Cattle producers are faced with forage production and financial risks and these risks are magnified by drought. Production risks include forage yield, forage quality, forage production timing relative to cattle nutrient needs, accumulation of nitric and prussic acid, and likely a few others. Financial risks are born from reduced forage yields resulting in purchasing additional feedstuffs and the time to locate those feedstuffs. Thus, if no forage risk management plan is in practice when a drought rears its ugly head then producers may be forced to purchase more feed/hay or to sell cattle.

If being forced into an undesired situation is not at the top of one’s list of risk management options then a few other options exist for managing forage risk. Some considerations for managing forage risk include reducing the stocking rate, forage specie diversification, and forage insurance. Each of these alternatives manages forage risk in a different manner which means using more than one alternative will reduce risk more than only using one of the options.
Changing the pasture stocking rate may be the easiest method of managing forage risk. Many producers in the Southeast United States overstock pastures because the growing season in the region tends to be longer than other regions and forages in the region can take a fair amount of abuse before production is significantly impacted. There is a balance to stocking rate, and from an economic standpoint overstocking is not advised nor is understocking. Producers should consider forage type and time of year when determining stocking rate. Additionally, the size of the animal should be taken into consideration which means producers should think in terms of pounds of animal per acre given the forage specie and time of year.

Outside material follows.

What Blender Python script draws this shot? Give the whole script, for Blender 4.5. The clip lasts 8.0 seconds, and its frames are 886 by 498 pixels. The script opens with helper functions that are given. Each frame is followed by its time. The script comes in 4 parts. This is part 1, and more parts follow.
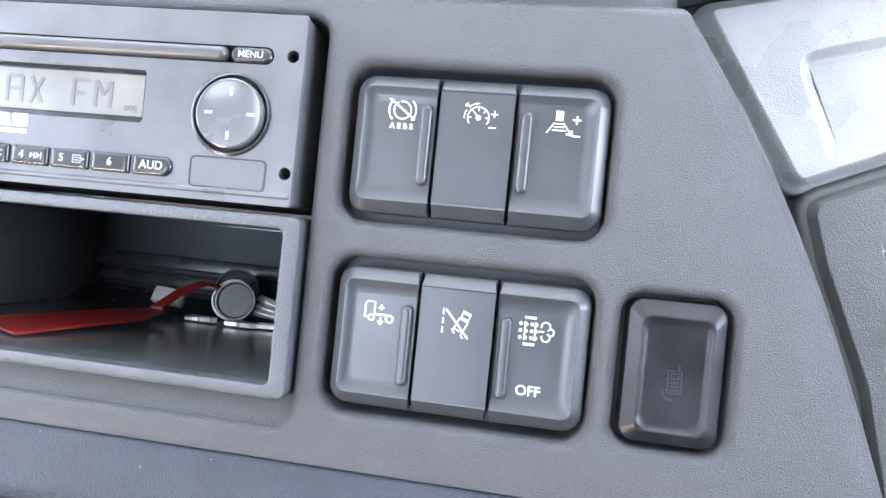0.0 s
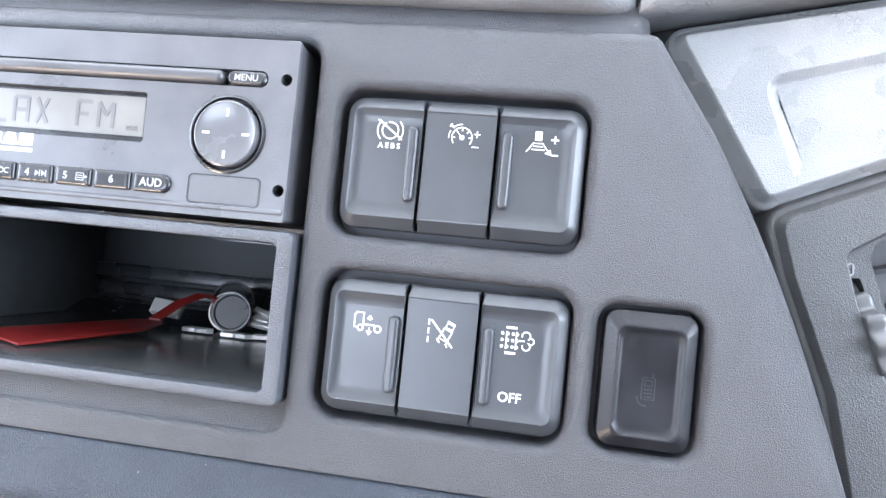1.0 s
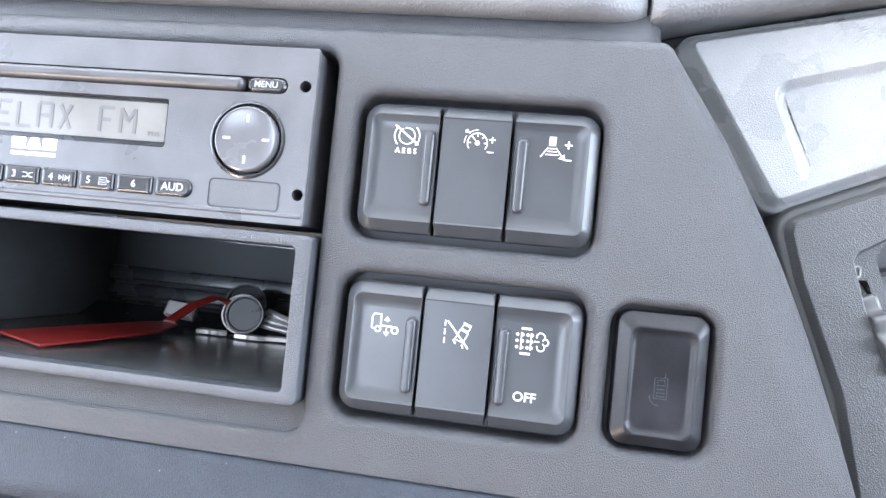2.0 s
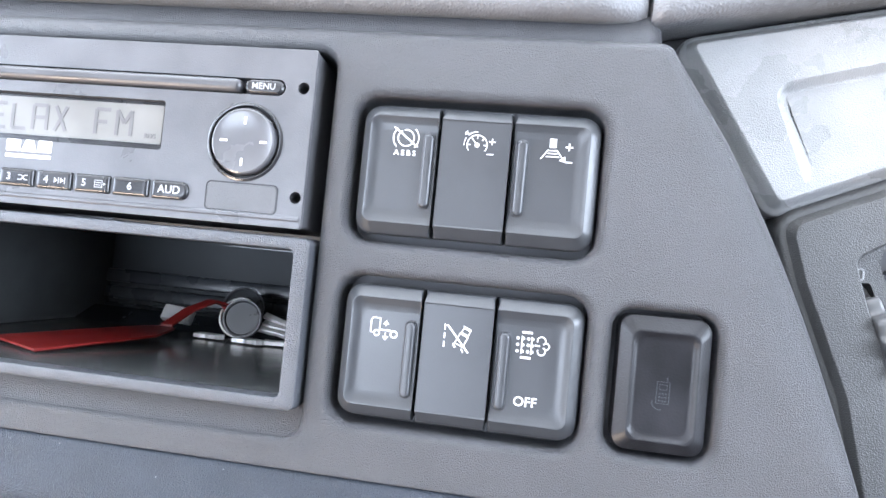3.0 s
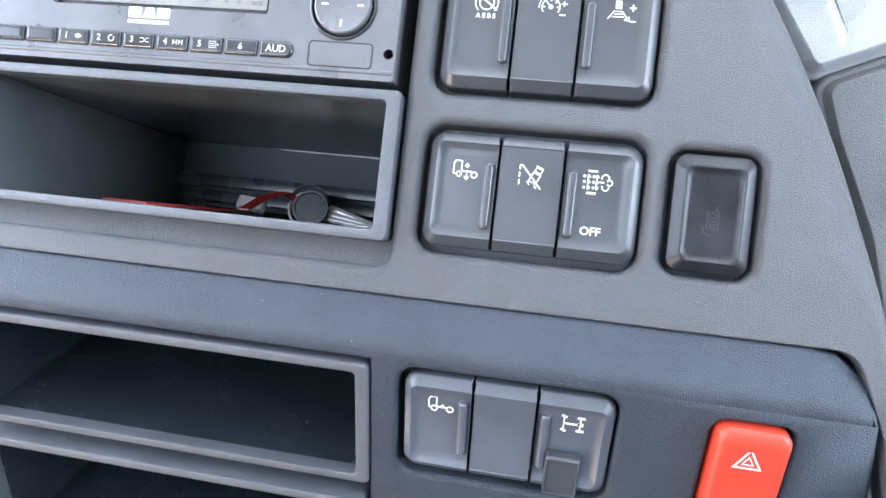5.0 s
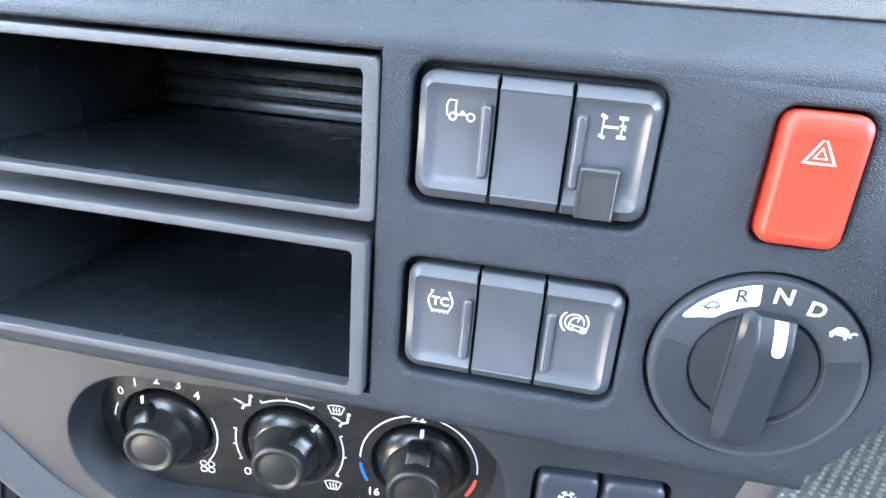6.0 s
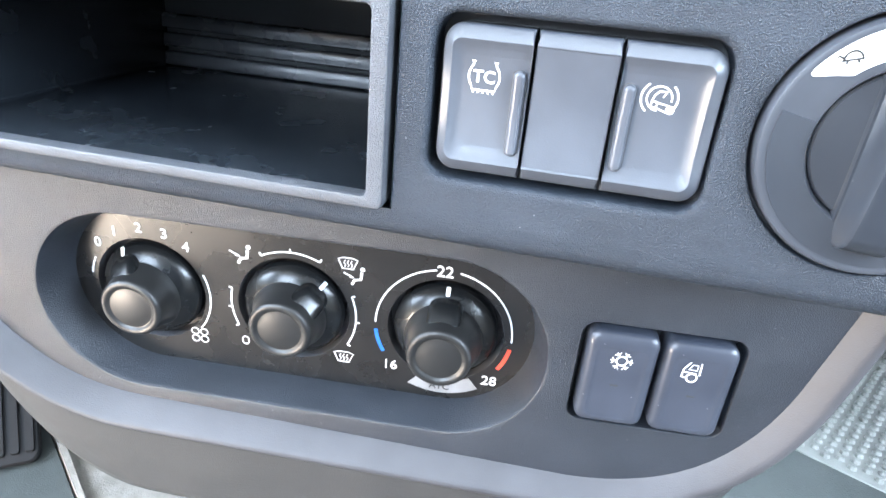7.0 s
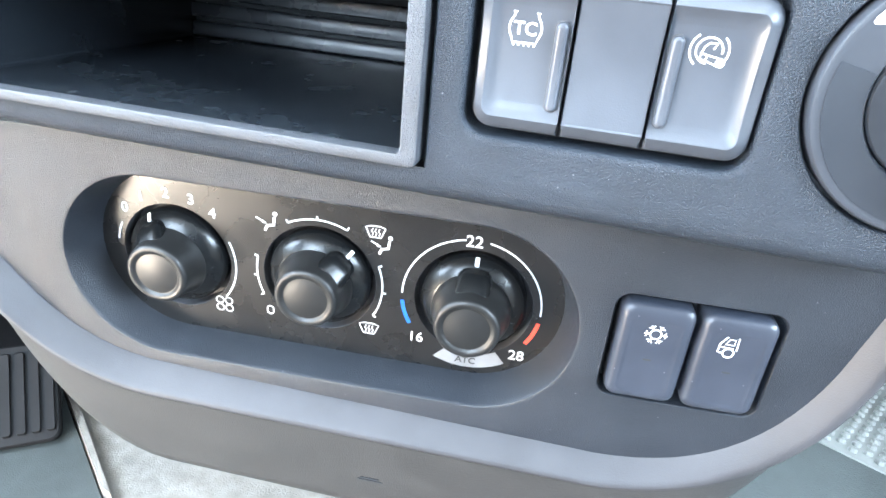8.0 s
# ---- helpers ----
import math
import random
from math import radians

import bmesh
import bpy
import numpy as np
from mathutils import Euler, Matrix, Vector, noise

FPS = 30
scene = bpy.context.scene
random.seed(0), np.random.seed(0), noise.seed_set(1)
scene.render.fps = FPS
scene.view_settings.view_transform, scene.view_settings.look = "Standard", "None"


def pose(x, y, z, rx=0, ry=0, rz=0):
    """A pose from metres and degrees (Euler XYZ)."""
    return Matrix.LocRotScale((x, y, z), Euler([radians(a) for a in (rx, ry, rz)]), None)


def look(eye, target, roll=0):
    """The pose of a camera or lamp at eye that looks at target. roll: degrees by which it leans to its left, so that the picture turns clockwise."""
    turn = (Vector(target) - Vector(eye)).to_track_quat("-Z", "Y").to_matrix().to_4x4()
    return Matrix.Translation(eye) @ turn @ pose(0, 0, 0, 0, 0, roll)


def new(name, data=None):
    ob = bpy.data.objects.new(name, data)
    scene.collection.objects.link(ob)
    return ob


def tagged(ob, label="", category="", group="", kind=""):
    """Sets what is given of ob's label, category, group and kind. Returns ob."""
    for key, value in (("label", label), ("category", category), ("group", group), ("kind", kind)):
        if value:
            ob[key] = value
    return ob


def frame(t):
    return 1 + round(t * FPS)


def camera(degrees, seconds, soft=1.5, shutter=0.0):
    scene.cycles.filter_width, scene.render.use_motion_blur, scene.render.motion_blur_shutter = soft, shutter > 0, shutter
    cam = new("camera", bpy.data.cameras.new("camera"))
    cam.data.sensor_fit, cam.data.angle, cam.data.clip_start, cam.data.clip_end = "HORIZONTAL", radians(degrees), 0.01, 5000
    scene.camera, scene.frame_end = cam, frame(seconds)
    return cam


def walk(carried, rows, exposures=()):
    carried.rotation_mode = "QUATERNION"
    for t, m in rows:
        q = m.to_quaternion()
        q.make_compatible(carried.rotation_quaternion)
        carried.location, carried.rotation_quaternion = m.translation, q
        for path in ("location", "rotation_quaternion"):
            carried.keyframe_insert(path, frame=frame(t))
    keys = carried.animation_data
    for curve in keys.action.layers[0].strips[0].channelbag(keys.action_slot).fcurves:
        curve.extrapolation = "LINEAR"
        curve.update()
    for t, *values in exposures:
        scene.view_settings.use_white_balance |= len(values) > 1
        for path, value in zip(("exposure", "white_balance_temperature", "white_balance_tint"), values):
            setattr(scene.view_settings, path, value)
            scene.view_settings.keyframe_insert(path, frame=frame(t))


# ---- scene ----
cam = camera(70.0, 8.0)

# The dash leans back: W takes the upper panel's own frame (x right, y into the dash, z up the panel) into the cab.
DASH_HEIGHT, DASH_LEAN = 0.80, 22.0
W = pose(0, 0, DASH_HEIGHT, -DASH_LEAN)
PATH = [
    (0, (0.0225, -0.1925, 0.0804), (-0.0057, 0.0055, 0.0808), 5.74),
    (0.5, (0.0274, -0.1928, 0.0778), (-0.0004, 0.0052, 0.0824), 5.70),
    (1, (0.0280, -0.2017, 0.0811), (-0.0001, -0.0038, 0.0854), 5.69),
    (1.5, (0.0243, -0.2076, 0.0804), (-0.0041, -0.0097, 0.0850), 5.65),
    (3, (0.0230, -0.2048, 0.0804), (-0.0050, -0.0069, 0.0867), 5.59),
    (3.5, (0.0192, -0.2067, 0.0805), (-0.0081, -0.0087, 0.0864), 5.44),
    (4, (0.0075, -0.2186, 0.0767), (-0.0198, -0.0206, 0.0834), 5.35),
    (4.5, (-0.0039, -0.2187, 0.0650), (-0.0320, -0.0206, 0.0645), 5.66),
    (4.7, (0.0026, -0.2280, 0.0553), (-0.0263, -0.0301, 0.0546), 5.76),
    (5.8, (0.0113, -0.2130, -0.0696), (-0.0217, -0.0160, -0.0585), 8.62),
    (6, (0.0116, -0.2013, -0.0826), (-0.0205, -0.0040, -0.0772), 8.54),
    (6.5, (0.0095, -0.1689, -0.1220), (-0.0227, 0.0285, -0.1221), 9.06),
    (7, (0.0023, -0.1513, -0.1406), (-0.0304, 0.0459, -0.1476), 9.40),
    (7.5, (-0.0027, -0.1479, -0.1497), (-0.0374, 0.0489, -0.1583), 10.04),
    (8, (-0.0023, -0.1473, -0.1526), (-0.0395, 0.0490, -0.1619), 10.36),
]
walk(cam, [(t, W @ look(eye, target, roll)) for t, eye, target, roll in PATH],
     exposures=[(0.0, 0.39, 6130, 15), (3.5, 0.36, 6220, 15), (4.5, 0.23, 6130, 15), (6.0, 0.95, 5700, 9), (6.5, 1.16, 5800, 9), (7.0, 1.42, 5900, 9), (8.0, 1.56, 5850, 6)])

# ---- sky and sun ----
world = bpy.data.worlds.new("sky")
scene.world = world
world.use_nodes = True
wn = world.node_tree
sky = wn.nodes.new("ShaderNodeTexSky")
sky.sky_type, sky.sun_disc = "NISHITA", False
sky.sun_elevation, sky.sun_rotation = radians(47), radians(260)
wn.links.new(sky.outputs[0], wn.nodes["Background"].inputs[0])
wn.nodes["Background"].inputs[1].default_value = 0.12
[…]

The second method of managing forage risk is forage specie diversification. Pastures in Tennessee are primarily composed of tall fescue (cool season perennial), but these same pastures often contain crabgrass (warm season annual), dallisgrass (perennial), and johnsongrass (perennial) which have been able to establish themselves due to overgrazing cool season perennial grasses. Though mixed grass pastures are a type of forage specie diversification, they are not always the easiest to manage. Producers should consider cool and warm season perennials as well as winter and summer annuals to compliment and reduce the need for mechanically harvested forage.
Someone may be asking what information supports utilizing cool and warm season perennials and annual grasses to reduce the need for mechanically harvested forage. Using back of the feed sack math and a little forage research from the University of Kentucky and Oklahoma State University, it costs about 1.5 cents per pound of dry matter to stockpile fescue, 1.7 cents per pound of dry matter to stockpile bermudagrass, 2.2 cents per pound of dry matter to produce a winter annual, and 5 cents to produce a pound of hay on a dry matter basis. Forage specie diversification provides producers an opportunity to relieve grazing pressure when forage production of certain species declines. It also allows producers to take advantage of forage species that are more efficient with water usage such as warm season perennials.

Lastly, producers have the option to utilize Pasture, Rangeland and Forage Insurance (PRF). PRF is a single peril insurance product made available through USDA-RMA that pays producers an indemnity when rainfall over a two-month period is below the long-run average rainfall for that two-month period. This bit of information becomes extremely important considering the deadline to purchase insurance for 2018 is November 15th, 2017. PRF is highly subsidized making it a relatively inexpensive product in addition to the premium not being due until September 1st, 2018.